Raducanu was a doubt for Melbourne after a foot problem throughout pre-season left her playing catch-up, only returning to the court in late December.

She looked short of match sharpness in a clash with Maria Sakkari at the United Cup, while she beat Camila Osorio in the opening round in Hobart but then lost to world No 204 Taylah Preston.

In Melbourne, the British No 1 overcame a slow start to win her opening match against Mananchaya Sawangkaew .

Raducanu, who achieved her goal of being seeded at a Grand Slam again, admits she is ready to "reassess" aspects of her game.

Asked about her plans now, she said: "I think I'm going to take a few days, get back home and try and just re-evaluate my game a bit.

"Watch it back, see where I can improve. What I have been feeling and also what is visually apparent. I definitely want to feel better on certain shots before I start playing again.

"I want to be playing a different way, and I think the misalignment with how I'm playing right now and how I want to be playing is something that I just want to work on. I think there are definitely pockets of me playing how I want to play, and it comes out in flashes, which is a positive, and maybe more than certain times in my career in the last few years. But it's not how I want to be consistently every day.

"It's not going to fall into place straight away, but the more I work on how I want to be playing, it will be more of my identity every time I step onto the court. I need to work at that, but it's not going to happen overnight."

Raducanu is next scheduled to play in her father's home country of Romania at the Transylvania Open in Cluj-Napoca beginning on February 1.

She continued: "At the end of the day, I just want to hit the ball to the corners and hard. I feel like I'm doing all this variety, and it's not doing what I want it to do. I need to just work on playing in a way more similar to how I was playing when I was younger.

"I always just changed direction, took the ball early, and went for it. I do have the ability to do many things on the court, but I feel like as I'm learning all those skills, it's like I need to stick to my guns a bit as well and work on that."

In the four and a half years since she won the US Open, Raducanu has turned to many different voices in an effort to establish herself at the top of the game but without finding any real consistency in results.

The period through last spring and summer, when she was without a permanent coach but working with former British No 1 Mark Petchey, offered real promise but she has taken something of a step back since.

"I think if you also would have said when I was 18 if I would be winning that night, I don't think anyone would expect that either," said the world No 29. "With that achievement, you're inevitably going to have the same level of kind of low. It was too high to kind of just be going on so early.

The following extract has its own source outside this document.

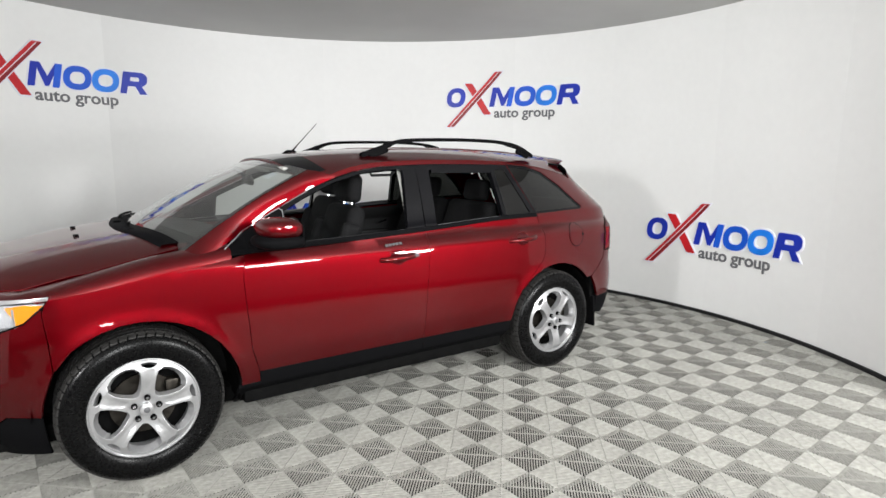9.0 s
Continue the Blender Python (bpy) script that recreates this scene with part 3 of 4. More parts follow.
bonnet = sheet("bonnet", patch(HOOD_L + [(x, -y) for x, y in reversed(HOOD_L[1:-1])], hood, core=(-1.5, 0, 0), gap=0.002, step=0.045, depth=0.014, roll=0.002), PAINT)
# the turned-down front edge of the bonnet and wings over the lamps
EDGE = resample([(-1.80, -0.765)] + HOOD_L[5::-1], 0.01, closed=False)
LIP_S = [-1.80 - 0.046 * i for i in range(26)]
STRIP_TOP = curve((-2.96, 0.997), (-2.83, 0.992), (-2.60, 0.984), (-2.43, 0.977), (-2.19, 0.986), (-2.034, 0.995), (-1.80, 1.006))
lip = [[], [], [], []]
for i, q in enumerate(LIP_S):
    p = Vector(skin(q, STRIP_TOP(q) + 0.001))
    e = min(EDGE, key=lambda k: (k[0] - p.x - 0.03) ** 2 + (k[1] - p.y) ** 2)
    b = Vector(hood(e[0], e[1])) + Vector((0.01, 0.0, -0.003))
    m = Vector(((p.x * 0.8 + b.x * 0.2), p.y * 0.8 + b.y * 0.2, max(p.z, b.z) + 0.006))
    for row, t in zip(lip, (0.0, 0.33, 0.67, 1.0)):
        row.append(p * (1 - t) ** 2 + m * 2 * t * (1 - t) + b * t * t)
pair("bonnet_lip", loft(lip, lambda p: Vector((-1, -0.5, 0.6)), 0.01), PAINT, (bonnet, bonnet))
for y in (-0.21, 0.21):
    sheet("washer_jet", bm_data(block((0.028, 0.02, 0.014), (-1.615, y, hood(-1.615, y)[2] + 0.006), 0.004)), CLAD, bonnet)
panel("wing_gap", [(-1.88, -0.73), (-1.6, -0.785), (-1.1, -0.77), (-1.1, -0.83), (-1.6, -0.84), (-1.88, -0.79)], DARK, f=lambda x, y: (x, y, HOOD_EDGE_Z(x) - 0.03), depth=0, core=(-1.5, 0, 0))
# cowl under the windscreen
sheet("cowl", loft([[(-1.36 + 0.145 * (y / 0.7) ** 2 + dx, y, hood(-1.36 + 0.145 * (y / 0.7) ** 2, y)[2] + dz) for y in [-0.74 + 0.037 * j for j in range(41)]] for dx, dz in ((-0.078, -0.02), (-0.066, 0.007), (0.0, 0.011), (0.06, 0.012), (0.12, 0.02))], lambda p: Vector((0, 0, 1))), CLAD)


# ---- car: windscreen, pillars, roof ----
def screen(u, v):
    """Windscreen: u across from -1 to 1, v from its foot to its head."""
    foot = Vector((-1.375 + 0.20 * u * u, 0.825 * u, 1.205 - 0.05 * u * u))
    head = Vector((-0.555 + 0.11 * u * u, 0.678 * u, 1.618 - 0.05 * u * u))
    p = foot.lerp(head, v)
    p.y += 0.03 * u * 4 * v * (1 - v)
    return p + Vector((-0.3, 0, 0.65)) * 0.045 * (4 * v * (1 - v)) * (1 - 0.2 * u * u)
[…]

"I think I've accepted that all the kinds of challenges that I've faced since and figuring things out and learning by mistakes, learning through experiences, all of those things were in a way going to happen when you win a Slam at 18 from qualifying, ranked 350 in the world two months before.

"I've learnt a lot. I think there are just many iterations that are going on and have gone on. I think I'm slowly figuring out what works for me, and at the Slams I think I'm doing better. I think just doing the day-to-day and improving myself as a player, which I think I'm doing."

Great Britain Billie Jean King Cup captain Anne Keothavong felt Raducanu "looked lost" during her clash with Potapova.

She told TNT Sports: "There were times in the match, towards the end, where she looked really lost.

"We need to factor in the conditions. Her preparation wasn't ideal coming into this tournament and were not sure where the foot [injury] is at.

"Raducanu was playing day conditions, it was significantly quicker and windier than it was when she played her first-round match in the night.

"There are a lot of adjustments she didn't quite get right today, but it's still the start of the season, hopefully she can pick herself up, dust herself off and get back to the drawing board."